2017 ends it’s last days here in Sweden with snow, blue skies and sharp sunshine for those brief minutes of the day.. barely four hours of daylight. Tropical tourists head further north to a place call Jukkasjärvi; book in at the Ice Hotel ( yes the creation melts away in the summer) they look up at the glorious heavens to see the Northern Lights.. a sweep of bright lights in orange reds pinks blue and greens..
Well from the first flat in School you may not see those northern lights but you do see the Belt of Orion, The Great Bear and the Pole star. Simla is crisp at this time of the year.. if you do venture in through the gates, the emptiness of School with its silence is pure deafening.
As they’ve all gone home..
Back here in Sweden it’s “Julafton”, Christmas Eve that is celebrated. This year the grandchildren will clasp my hand and we shall all dance around the Christmas Tree…
The fare…Christmas Ham, Pickled Herring, Jonsson’s Temptation, Smoked Salmon, Saffron buns with RAISINS..Ris-a-la-malta and Marabou chocolates…then a toast for peace in the world..
for peace in our lives..
for peace in our Beautiful School. ..
For peace to all Cottonians !
At a wine tasting on a vineyard in Chile two years ago , very nonchalantly I stuffed a few dark red and purple grapes in my Levi’s; then in the evening discarded the pair in a corner of my closet.
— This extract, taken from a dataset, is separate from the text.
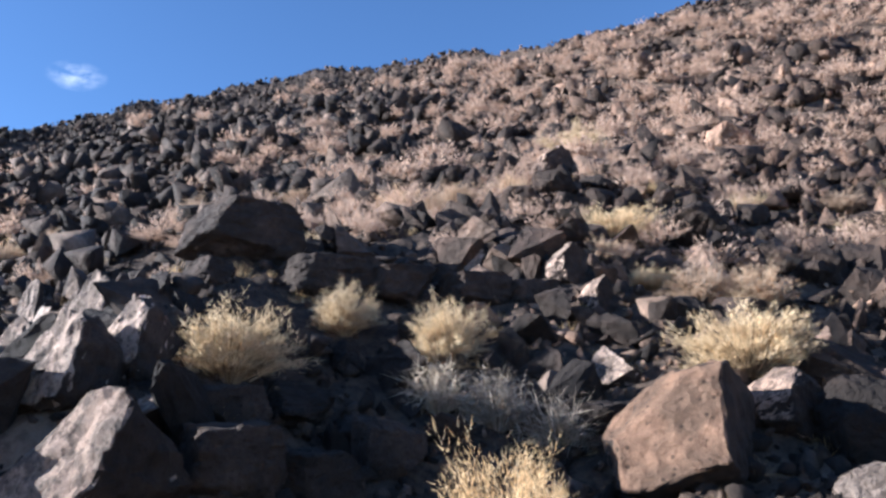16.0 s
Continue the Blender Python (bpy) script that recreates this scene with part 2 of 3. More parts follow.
M_POST = wood_material("stained_timber", (0.055, 0.028, 0.014), (0.20, 0.105, 0.05))
M_ROPE = plain_material("pale_rope", (0.56, 0.49, 0.42), 0.9, 90.0)
M_STEEL = plain_material("dark_brown_steel", (0.035, 0.030, 0.028), 0.5, 12.0)
M_PANEL = plain_material("pale_sign_panel", (0.46, 0.45, 0.40), 0.4, 8.0)
M_INK = plain_material("sign_ink", (0.27, 0.26, 0.23), 0.4, 8.0)
M_PHOTO = plain_material("sign_picture", (0.33, 0.31, 0.27), 0.4, 20.0)

# ---- the lie of the land ----
# terrain: sandy flat, toe of the slope, crest of the lava escarpment
TOE = ((-400, 74), (-120, 44), (-60, 36), (-40, 31), (-27, 27.5), (-18, 21.9), (-13, 20.2), (-9, 20.7), (-3, 21.0), (4, 21.8), (12, 21.2), (20, 18.6), (60, 8), (200, -40))
CREST_Y = ((-400, 110), (-200, 86), (-120, 67), (-85, 62.5), (-64, 73.2), (-41, 85.4), (-15, 99.1), (7, 82.5), (27, 78.3), (60, 64), (200, 2))
CREST_Z = ((-400, 14), (-120, 15.7), (-85, 15.5), (-64, 20.8), (-41, 32.1), (-15, 45), (7, 39.4), (27, 42.6), (60, 43), (200, 42))
def smooth_table(table, x, spread=6.0):
    px, pv = np.array(table, float).T
    return sum(np.interp(x + d * spread, px, pv) for d in (-1, -0.6, -0.2, 0.2, 0.6, 1)) / 6
def lattice(ix, iy, seed):
    n = (ix.astype(np.int64) * 374761393 + iy.astype(np.int64) * 668265263 + seed * 974634777) & 0x7FFFFFFF
    n = ((n ^ (n >> 13)) * 1274126177) & 0x7FFFFFFF
    return ((n ^ (n >> 16)) & 0xFFFF) / 65535.0
def value_noise(x, y, seed=0):
    ix, iy = np.floor(x), np.floor(y)
    fx, fy = x - ix, y - iy
    fx, fy = fx * fx * (3 - 2 * fx), fy * fy * (3 - 2 * fy)
    a, b = lattice(ix, iy, seed), lattice(ix + 1, iy, seed)
    c, d = lattice(ix, iy + 1, seed), lattice(ix + 1, iy + 1, seed)
    return (a * (1 - fx) + b * fx) * (1 - fy) + (c * (1 - fx) + d * fx) * fy - 0.5
def rise(x, y):
    """Share of the way from the toe (0) to the crest (1)."""
    y0, y1 = smooth_table(TOE, x), smooth_table(CREST_Y, x)
    return (y - y0) / (y1 - y0)
def trail(x, y):
    """1 on the sandy trail, 0 off it."""
    cx = np.interp(y, (-30, 4, 8, 12, 15, 20, 25, 30, 40), (16, -1.2, -6.3, -11.0, -14.0, -19.5, -25, -34, -60))
    half = np.interp(y, (0, 10, 13, 18, 24, 29), (0.6, 0.7, 1.2, 2.2, 2.4, -1.5)) + 0.5 * value_noise(x * 0.5, y * 0.5, 9)
    return 1 / (1 + np.exp(np.clip((np.abs(x - cx) - half) * 3.5, -40, 40)))
def height(x, y):
    x, y = np.asarray(x, float), np.asarray(y, float)
    s = rise(x, y)
    top = smooth_table(CREST_Z, x)
    v = np.logaddexp(0, s * 80) / 80
    v = np.where(s > 1, 1 + np.maximum(-0.06, -0.15 * (s - 1)), np.minimum(v, 1.02))
    bow = 0.42 - 0.16 * np.clip((x + 50) / 30, 0, 1)
    hill = top * ((1 - bow) * v + bow * v * v)
    on = np.clip(s * 8, 0, 1)
    far = np.clip((np.hypot(x + 8, y - 10) - 120) / 200, 0, 1)
    flat = 0.02 * np.clip(y - 10, -8, 20) + 0.35 * np.clip((x + 2) / 6, 0, 1) * np.clip((8 - y) / 8, 0, 1) - 0.1 * far
    lumps = 0.16 * value_noise(x * 0.6, y * 0.6, 1) + 0.15 * value_noise(x * 1.7, y * 1.7, 2) + 0.14 * value_noise(x * 3.8, y * 3.8, 3)
    lumps = lumps * (1 - 0.7 * trail(x, y)) + 0.10 * trail(x, y) * value_noise(x * 3.6, y * 3.6, 11)
    crags = 1.6 * value_noise(x * 0.11, y * 0.11, 4) + 0.9 * value_noise(x * 0.33, y * 0.33, 5)
    off = x + 14.9 - 0.1 * (y - 24)
    spur = 1.6 * np.exp(-(off / np.where(off < 0, 3.4, 2.6)) ** 2) * np.clip((y - 21) / 2.4, 0, 1) * np.clip((36 - y) / 6, 0, 1)
    dip = 0.6 * np.exp(-((x + 10.0) / 3.0) ** 2 - ((y - 24.0) / 2.7) ** 2)
    return flat + hill + spur - dip + lumps * (1 + on) + on * crags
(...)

For some strange reason the other day I had the urge to don that pair again… two years later. I slipped my hand inside the pocket and felt something soft like rubber .. I pulled out six little pieces of …..Grapes from Los Andes Chile; dried and “raisined”!! Tasting sweet with the right twang of alcohol, I knew I had some winners here… placing them on the saffron buns as pure beautiful raisins; part of the Christmas fare…
For Alice Cooper “ School’s Out for the Summer”..
For us Cottonians “ School’s Out
for the winter “
A Merry Christmas and a Blessed New Year Ladies and Gentlemen.